Но чтоб ближе быть мне к делу,
Правду молвить – вот она:
Обманул я Исабелу,
Насладился ей сполна… (с. 35)
И все же прежде всего Бальмонт обязан Пушкину размером – четырехстопным хореем, рифмованным – в редондильях, и нерифмованным – в переводе романсов (составляющих в целом около 80 % текста оригинала), который и предопределил успех перевода. Однако сам Пушкин выбором этого размера обязан Катенину. В рецензии на «Сочинения и переводы в стихах Павла Катенина» он особо выделил «собрание переводов романсов о Сиде, сию простонародную хронику, столь любопытную и поэтическую»[559]. Одобрительно отозвавшись о переводах Катенина, Пушкин вскоре воспользовался его опытом («Дон Диег сидел печальный, / Ввек никто так не страдал. / Грустно думал днем и ночью, / Что его поруган дом»[560]) при работе над стихотворениями «Родрик» и «Жил на свете рыцарь бедный»[561]. Знаменательно при этом, что Пушкин в «Родрике» не только перенял форму, но и сохранил в целом то же соответствие стиховой формы и лексико-стилистической окраски, отличающей «сию простонародную хронику». При этом Пушкин один из своих опытов в жанре романса осуществил в полном соответствии с уже установившейся к тому времени традицией передавать их нерифмованным четырехстопным хореем, а в другом стихотворении – «Жил на свете рыцарь бедный», (которое, кстати говоря, с известными оговорками может восприниматься как вольный перевод испанского романса «Шел, стеная, кабальеро»), – как бы забегая вперед и прокладывая дорогу поэтам-переводчикам ХХ века, в том числе Бальмонту, тот же четырехстопный хорей зарифмовал.

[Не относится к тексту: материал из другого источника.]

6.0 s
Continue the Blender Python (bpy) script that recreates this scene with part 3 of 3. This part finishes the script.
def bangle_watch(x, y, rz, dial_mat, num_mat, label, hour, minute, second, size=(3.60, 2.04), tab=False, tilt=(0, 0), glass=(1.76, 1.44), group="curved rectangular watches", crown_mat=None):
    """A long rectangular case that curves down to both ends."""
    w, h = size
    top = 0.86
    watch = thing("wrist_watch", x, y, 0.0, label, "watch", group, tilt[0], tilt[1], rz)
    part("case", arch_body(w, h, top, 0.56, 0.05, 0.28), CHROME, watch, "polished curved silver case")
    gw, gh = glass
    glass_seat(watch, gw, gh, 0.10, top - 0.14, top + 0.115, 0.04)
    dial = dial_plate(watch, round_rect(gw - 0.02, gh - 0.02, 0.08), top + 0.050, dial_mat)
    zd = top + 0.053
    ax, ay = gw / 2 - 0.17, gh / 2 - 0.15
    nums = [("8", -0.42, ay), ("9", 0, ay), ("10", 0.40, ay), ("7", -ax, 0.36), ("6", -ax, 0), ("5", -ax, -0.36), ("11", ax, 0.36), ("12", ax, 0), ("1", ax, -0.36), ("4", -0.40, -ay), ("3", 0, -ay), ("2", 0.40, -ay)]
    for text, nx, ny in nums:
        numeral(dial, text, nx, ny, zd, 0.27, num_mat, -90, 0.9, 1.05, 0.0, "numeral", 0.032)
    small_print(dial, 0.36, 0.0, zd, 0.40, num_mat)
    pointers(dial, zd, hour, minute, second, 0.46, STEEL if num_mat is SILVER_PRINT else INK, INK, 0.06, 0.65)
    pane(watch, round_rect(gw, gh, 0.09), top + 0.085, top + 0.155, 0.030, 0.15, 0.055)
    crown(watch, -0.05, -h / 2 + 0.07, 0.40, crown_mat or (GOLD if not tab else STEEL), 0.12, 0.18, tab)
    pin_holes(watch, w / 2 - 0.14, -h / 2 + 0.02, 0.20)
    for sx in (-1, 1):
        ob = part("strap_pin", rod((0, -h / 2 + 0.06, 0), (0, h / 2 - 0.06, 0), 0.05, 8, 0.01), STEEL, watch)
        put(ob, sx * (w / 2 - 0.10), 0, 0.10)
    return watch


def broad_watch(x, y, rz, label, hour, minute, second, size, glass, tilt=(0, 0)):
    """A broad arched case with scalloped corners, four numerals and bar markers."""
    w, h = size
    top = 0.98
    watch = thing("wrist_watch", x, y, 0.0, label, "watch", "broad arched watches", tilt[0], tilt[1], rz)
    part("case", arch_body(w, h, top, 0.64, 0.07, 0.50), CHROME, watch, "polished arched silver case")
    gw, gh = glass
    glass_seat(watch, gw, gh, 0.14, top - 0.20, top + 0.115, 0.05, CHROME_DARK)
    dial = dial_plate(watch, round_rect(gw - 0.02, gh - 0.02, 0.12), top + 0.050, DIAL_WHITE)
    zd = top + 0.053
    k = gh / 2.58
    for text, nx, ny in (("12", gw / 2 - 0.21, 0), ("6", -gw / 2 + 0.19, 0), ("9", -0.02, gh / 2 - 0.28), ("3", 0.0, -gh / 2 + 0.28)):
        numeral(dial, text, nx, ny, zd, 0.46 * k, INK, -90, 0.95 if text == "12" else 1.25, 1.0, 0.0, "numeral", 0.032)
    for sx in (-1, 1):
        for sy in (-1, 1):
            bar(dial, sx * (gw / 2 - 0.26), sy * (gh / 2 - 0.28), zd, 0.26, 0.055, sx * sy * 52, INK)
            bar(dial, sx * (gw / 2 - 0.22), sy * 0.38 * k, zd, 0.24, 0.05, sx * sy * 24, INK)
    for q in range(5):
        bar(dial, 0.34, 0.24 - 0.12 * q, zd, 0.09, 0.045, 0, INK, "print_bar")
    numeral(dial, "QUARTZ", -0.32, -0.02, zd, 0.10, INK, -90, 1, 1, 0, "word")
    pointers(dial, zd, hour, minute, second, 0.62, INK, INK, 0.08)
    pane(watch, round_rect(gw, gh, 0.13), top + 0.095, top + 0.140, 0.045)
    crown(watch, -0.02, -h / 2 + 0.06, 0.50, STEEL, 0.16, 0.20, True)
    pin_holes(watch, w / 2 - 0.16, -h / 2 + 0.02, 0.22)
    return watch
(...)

В заключение я снова хотел бы вернуться к работам Е.Г. Эткинда, на этот раз к книге «Русские поэты-переводчики от Тредиаковского до Пушкина». Эткинд пишет об изобретенном Катениным некоем «ключе», «испанском штампе» для передачи испанской поэзии. Речь шла не только о создании русского метрического эквивалента строфы испанского романсеро, но, о создании стиля, связанного с этой строфой. Этой «форме» и этому «стилю», согласно Эткинду, в русской поэзии «было суждено долгое развитие»[562]. От них зависели не только Жуковский, литературный недруг Катенина, и Пушкин, воспользовавшийся открытием Катенина в стихотворениях «Родрик» и «Жил на свете рыцарь бедный», но, как мы видим, и Бальмонт, литературный антипод Катенина.